* Given information *

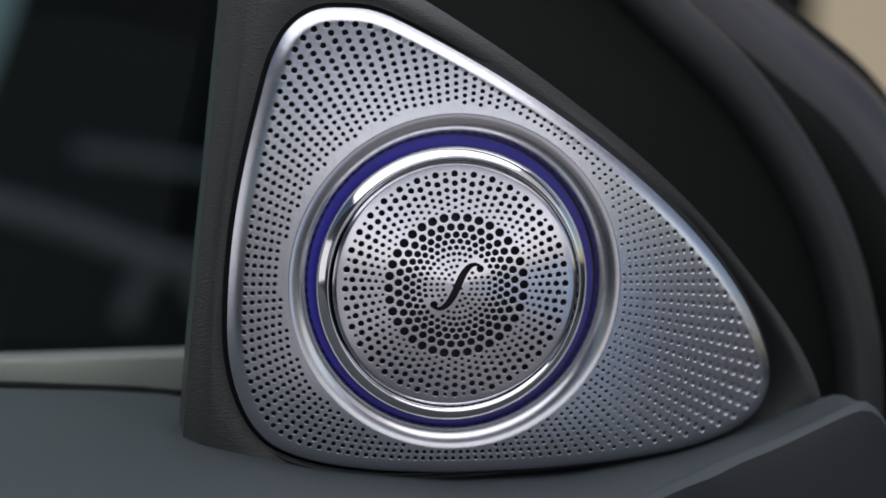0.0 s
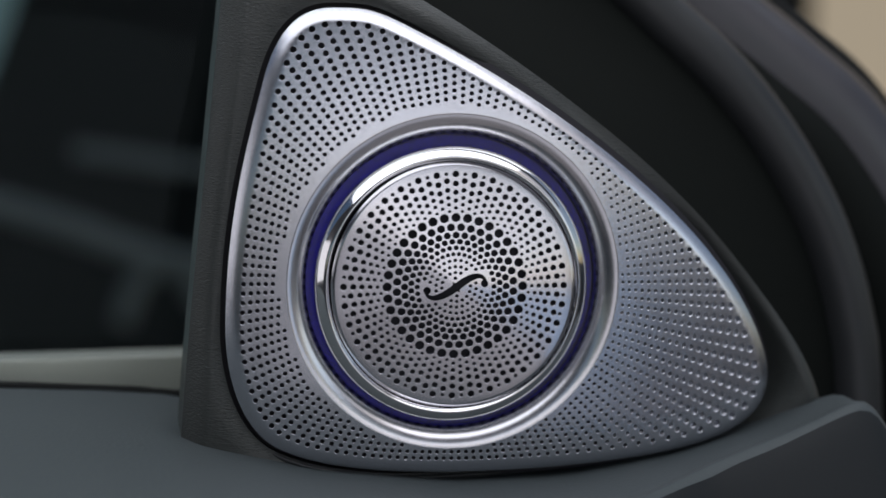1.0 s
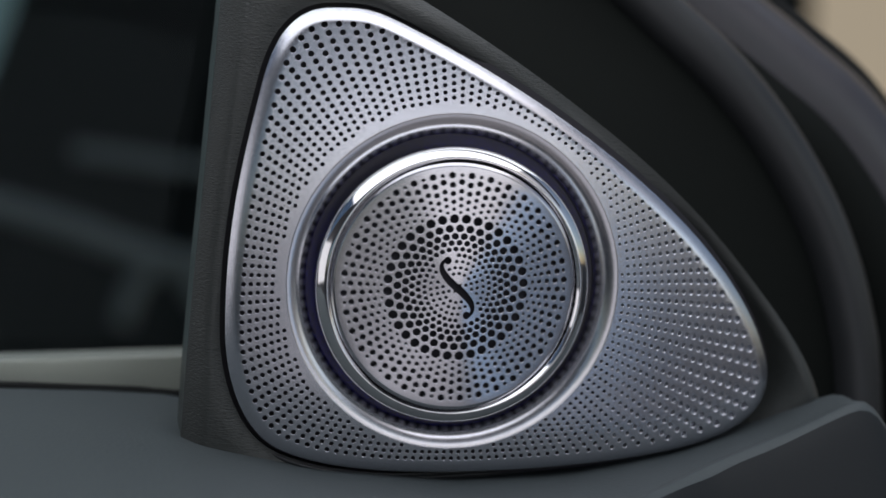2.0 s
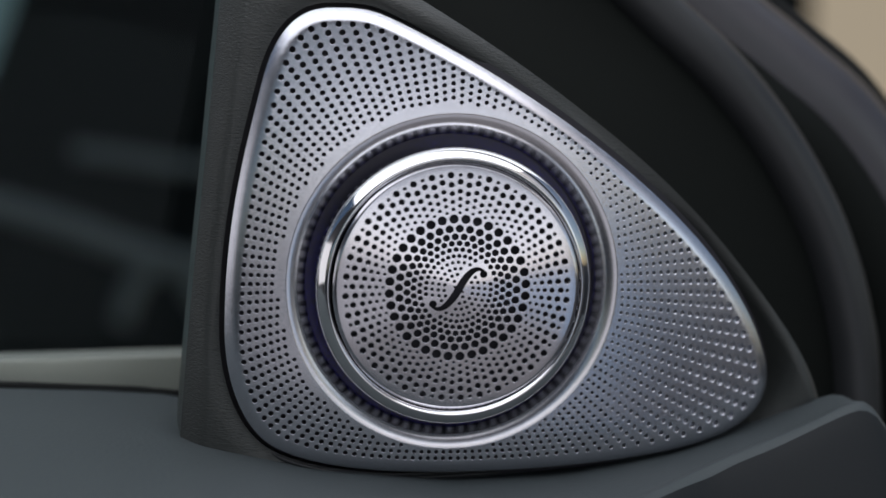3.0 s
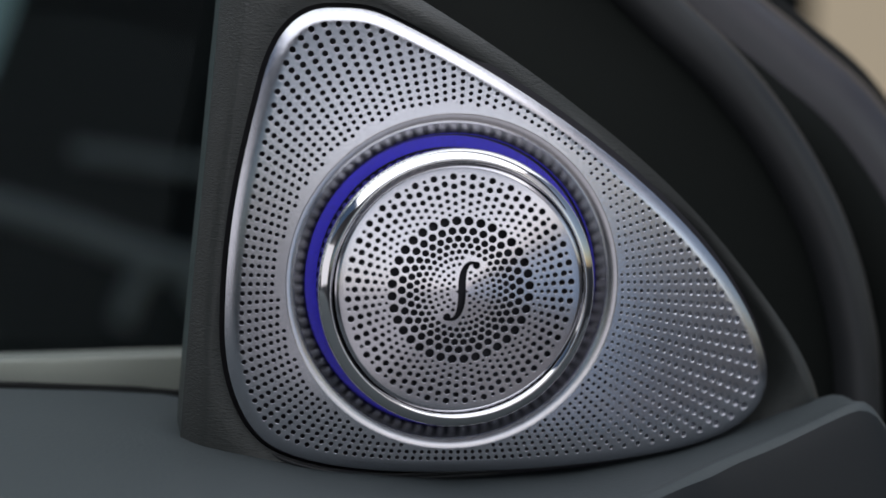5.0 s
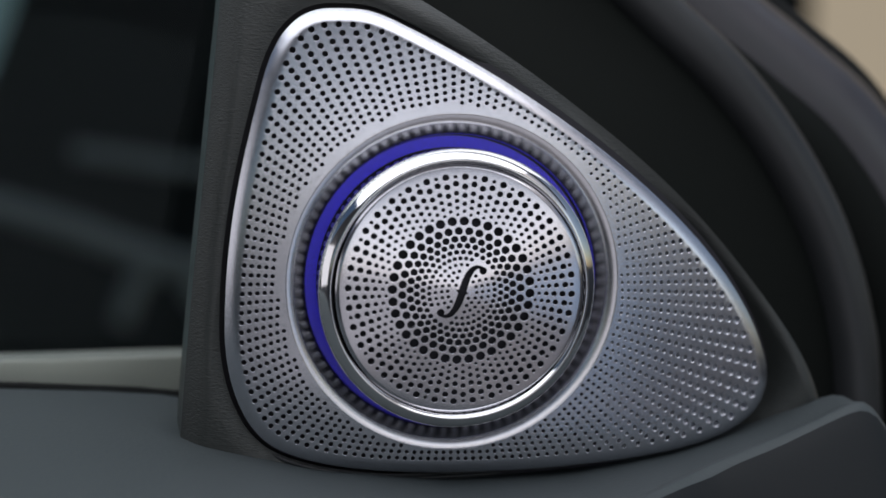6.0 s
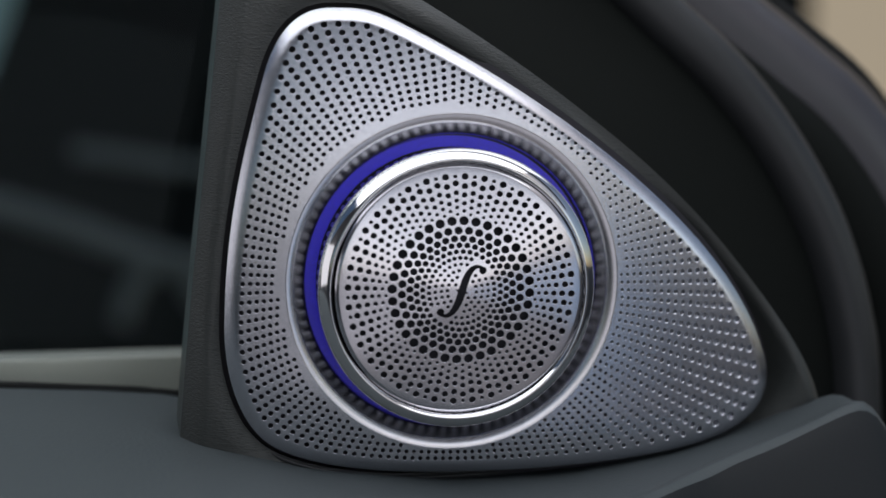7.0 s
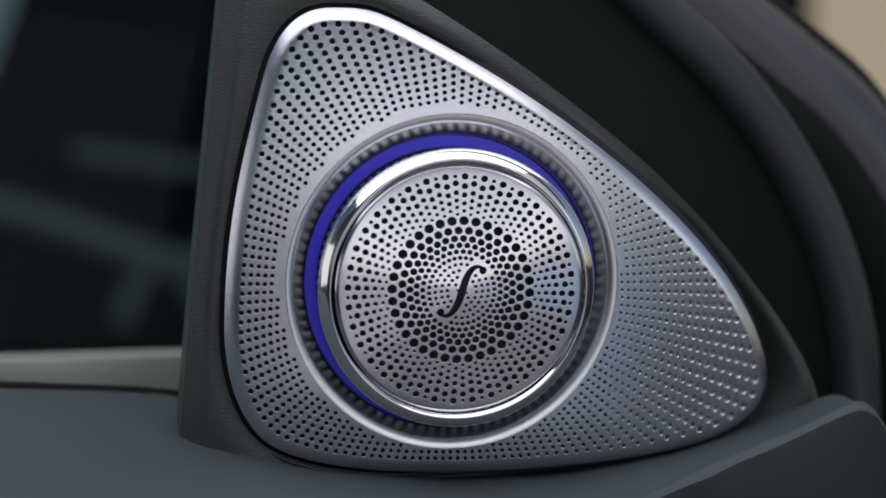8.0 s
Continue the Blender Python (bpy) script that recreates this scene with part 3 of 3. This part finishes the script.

* Problem details *
Using the material above, set down every line exactly, but skip the pictures.

* Solution to this task *
0.0 s
1.0 s
2.0 s
3.0 s
5.0 s
6.0 s
7.0 s
8.0 s
Continue the Blender Python (bpy) script that recreates this scene with part 3 of 3. This part finishes the script.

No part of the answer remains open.